*Aim of the task*: Everything from the line containing "setattr(scene.view_settings, path, value)" through the line containing "scene.view_settings.keyframe_insert(path, frame=frame(t))" should be repeated exactly, and nothing else from the data.

*Information provided*:
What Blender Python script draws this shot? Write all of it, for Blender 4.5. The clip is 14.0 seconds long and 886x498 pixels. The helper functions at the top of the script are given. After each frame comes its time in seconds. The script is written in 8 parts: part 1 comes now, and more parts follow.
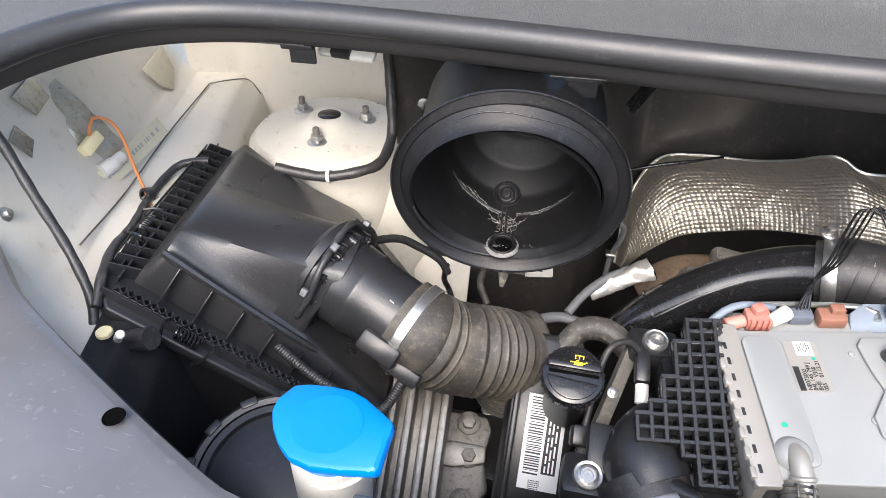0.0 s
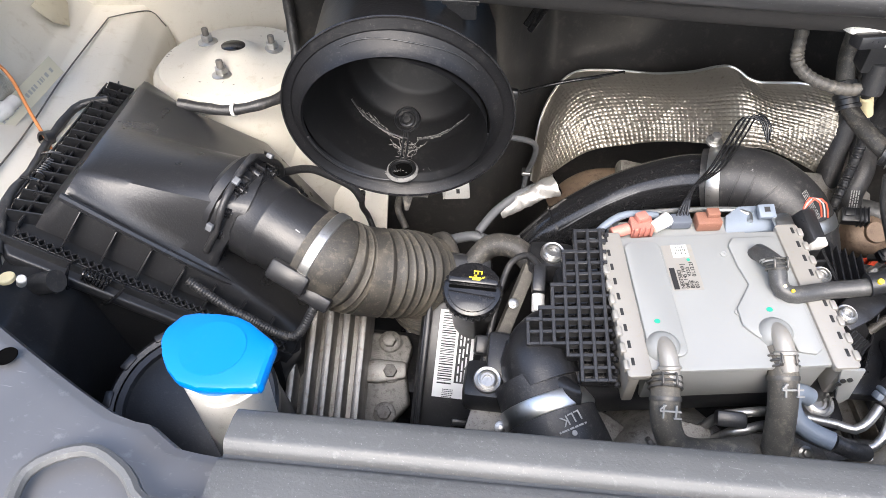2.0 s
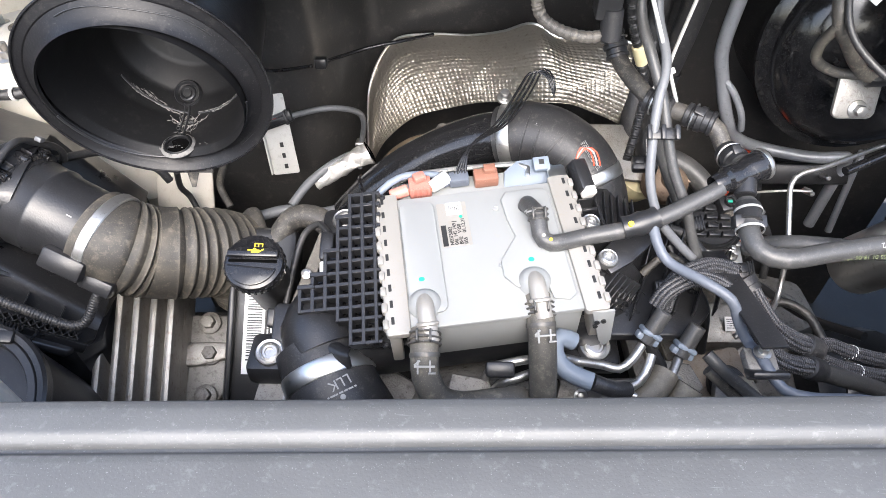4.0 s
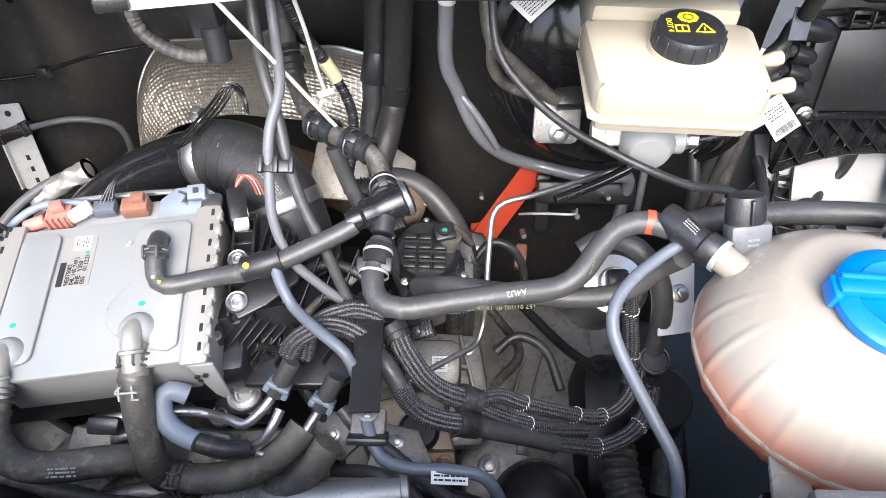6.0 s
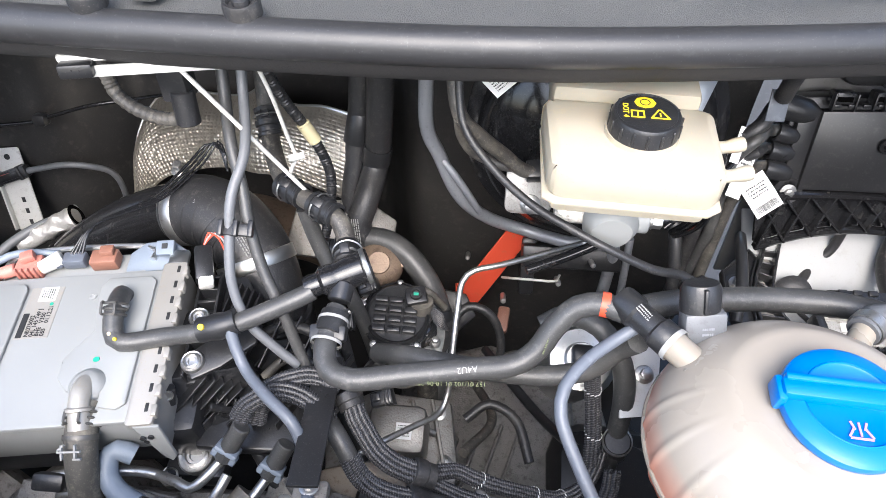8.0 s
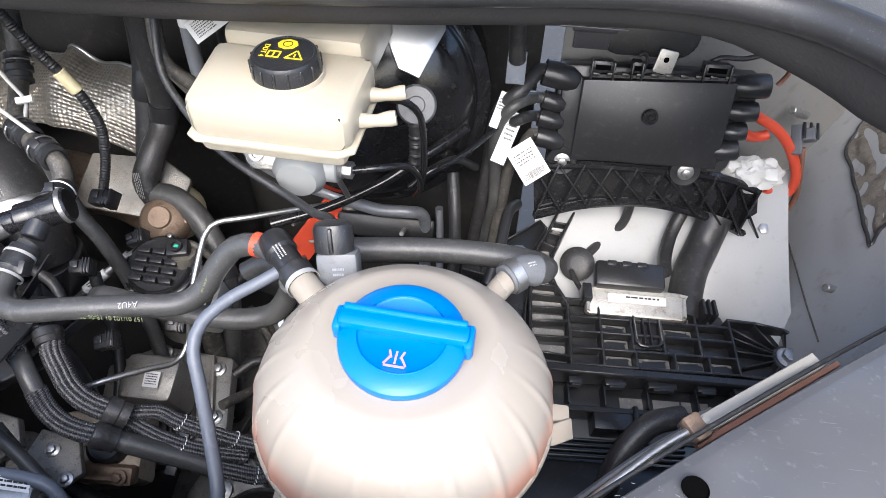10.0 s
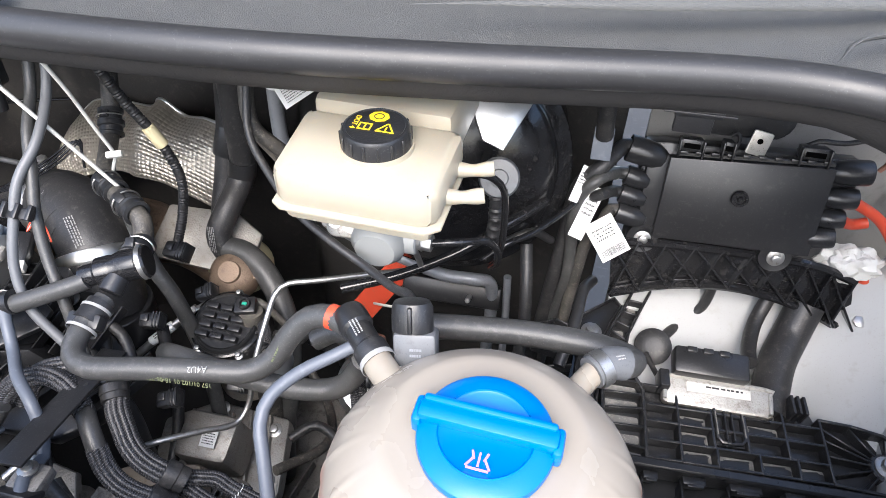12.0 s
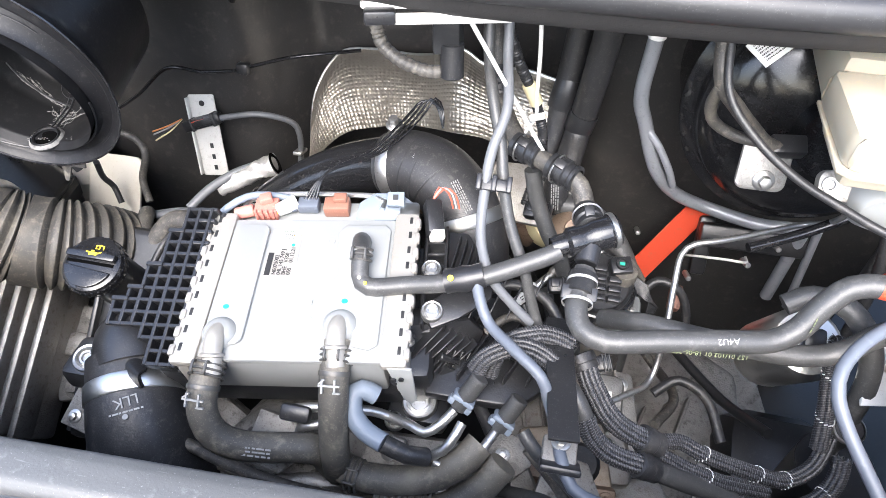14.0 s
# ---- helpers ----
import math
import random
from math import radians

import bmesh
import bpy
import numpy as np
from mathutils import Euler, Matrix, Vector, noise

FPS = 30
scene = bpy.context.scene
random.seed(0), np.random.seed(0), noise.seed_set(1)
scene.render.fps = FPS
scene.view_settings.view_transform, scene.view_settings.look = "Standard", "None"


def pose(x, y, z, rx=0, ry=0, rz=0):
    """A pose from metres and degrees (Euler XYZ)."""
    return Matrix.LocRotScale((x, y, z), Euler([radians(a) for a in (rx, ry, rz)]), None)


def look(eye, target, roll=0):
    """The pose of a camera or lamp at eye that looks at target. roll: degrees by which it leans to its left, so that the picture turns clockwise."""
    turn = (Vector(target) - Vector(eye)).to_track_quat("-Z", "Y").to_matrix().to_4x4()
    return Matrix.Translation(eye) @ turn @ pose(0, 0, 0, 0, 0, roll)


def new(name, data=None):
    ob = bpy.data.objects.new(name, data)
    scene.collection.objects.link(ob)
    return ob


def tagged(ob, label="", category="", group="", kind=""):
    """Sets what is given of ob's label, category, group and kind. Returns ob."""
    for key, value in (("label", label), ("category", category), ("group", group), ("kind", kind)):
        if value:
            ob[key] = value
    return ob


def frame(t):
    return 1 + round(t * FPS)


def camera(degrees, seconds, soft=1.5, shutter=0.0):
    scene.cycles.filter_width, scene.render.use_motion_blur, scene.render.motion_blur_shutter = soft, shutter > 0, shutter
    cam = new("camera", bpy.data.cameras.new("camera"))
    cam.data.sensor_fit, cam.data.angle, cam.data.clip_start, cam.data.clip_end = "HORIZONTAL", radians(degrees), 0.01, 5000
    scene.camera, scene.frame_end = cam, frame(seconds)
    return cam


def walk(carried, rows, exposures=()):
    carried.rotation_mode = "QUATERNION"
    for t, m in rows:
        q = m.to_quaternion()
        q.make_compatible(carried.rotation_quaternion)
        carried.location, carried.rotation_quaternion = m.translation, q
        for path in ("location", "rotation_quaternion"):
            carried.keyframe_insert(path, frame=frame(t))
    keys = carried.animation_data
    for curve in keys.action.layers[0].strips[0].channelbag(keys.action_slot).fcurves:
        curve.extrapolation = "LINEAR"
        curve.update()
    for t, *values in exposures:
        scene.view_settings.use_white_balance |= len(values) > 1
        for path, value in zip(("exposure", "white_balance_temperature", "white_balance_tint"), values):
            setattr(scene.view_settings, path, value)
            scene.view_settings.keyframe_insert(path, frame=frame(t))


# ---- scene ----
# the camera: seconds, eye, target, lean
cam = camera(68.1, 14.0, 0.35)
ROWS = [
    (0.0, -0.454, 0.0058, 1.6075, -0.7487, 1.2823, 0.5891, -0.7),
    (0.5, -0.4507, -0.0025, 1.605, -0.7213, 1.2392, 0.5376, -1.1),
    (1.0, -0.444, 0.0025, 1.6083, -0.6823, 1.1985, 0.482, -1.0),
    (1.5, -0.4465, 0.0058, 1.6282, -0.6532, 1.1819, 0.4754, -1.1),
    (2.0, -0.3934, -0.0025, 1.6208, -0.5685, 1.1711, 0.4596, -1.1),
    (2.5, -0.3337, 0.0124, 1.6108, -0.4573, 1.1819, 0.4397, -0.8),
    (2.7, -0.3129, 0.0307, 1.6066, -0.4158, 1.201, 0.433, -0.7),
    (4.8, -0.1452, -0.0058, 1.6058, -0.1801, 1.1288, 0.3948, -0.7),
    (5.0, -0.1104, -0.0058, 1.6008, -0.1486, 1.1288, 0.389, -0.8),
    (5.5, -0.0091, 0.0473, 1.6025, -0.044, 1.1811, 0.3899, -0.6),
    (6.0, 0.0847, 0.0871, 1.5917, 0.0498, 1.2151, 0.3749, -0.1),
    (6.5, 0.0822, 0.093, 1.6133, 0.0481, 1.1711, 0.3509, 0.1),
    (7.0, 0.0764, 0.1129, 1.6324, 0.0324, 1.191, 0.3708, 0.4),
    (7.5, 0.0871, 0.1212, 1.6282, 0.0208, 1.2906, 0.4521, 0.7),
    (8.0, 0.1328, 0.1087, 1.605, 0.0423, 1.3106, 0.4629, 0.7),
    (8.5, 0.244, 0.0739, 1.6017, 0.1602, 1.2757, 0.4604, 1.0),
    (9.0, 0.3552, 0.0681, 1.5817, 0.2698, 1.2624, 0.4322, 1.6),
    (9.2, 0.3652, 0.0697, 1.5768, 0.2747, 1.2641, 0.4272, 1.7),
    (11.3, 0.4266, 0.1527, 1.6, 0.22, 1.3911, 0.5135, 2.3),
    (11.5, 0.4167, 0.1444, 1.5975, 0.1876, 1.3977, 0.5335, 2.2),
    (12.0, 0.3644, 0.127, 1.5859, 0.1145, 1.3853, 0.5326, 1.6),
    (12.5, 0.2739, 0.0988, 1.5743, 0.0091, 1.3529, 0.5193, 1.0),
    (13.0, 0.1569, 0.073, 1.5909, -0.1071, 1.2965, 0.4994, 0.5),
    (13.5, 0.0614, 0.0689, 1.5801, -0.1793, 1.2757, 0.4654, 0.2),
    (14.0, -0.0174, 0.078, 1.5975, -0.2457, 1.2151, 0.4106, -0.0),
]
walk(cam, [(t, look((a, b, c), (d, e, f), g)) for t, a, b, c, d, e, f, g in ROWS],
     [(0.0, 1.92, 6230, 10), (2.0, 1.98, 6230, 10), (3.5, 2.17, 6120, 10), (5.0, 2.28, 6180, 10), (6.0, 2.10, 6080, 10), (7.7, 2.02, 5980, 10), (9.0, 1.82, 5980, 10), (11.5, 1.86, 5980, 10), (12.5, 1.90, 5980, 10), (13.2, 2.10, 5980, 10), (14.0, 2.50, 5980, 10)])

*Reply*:
            setattr(scene.view_settings, path, value)
            scene.view_settings.keyframe_insert(path, frame=frame(t))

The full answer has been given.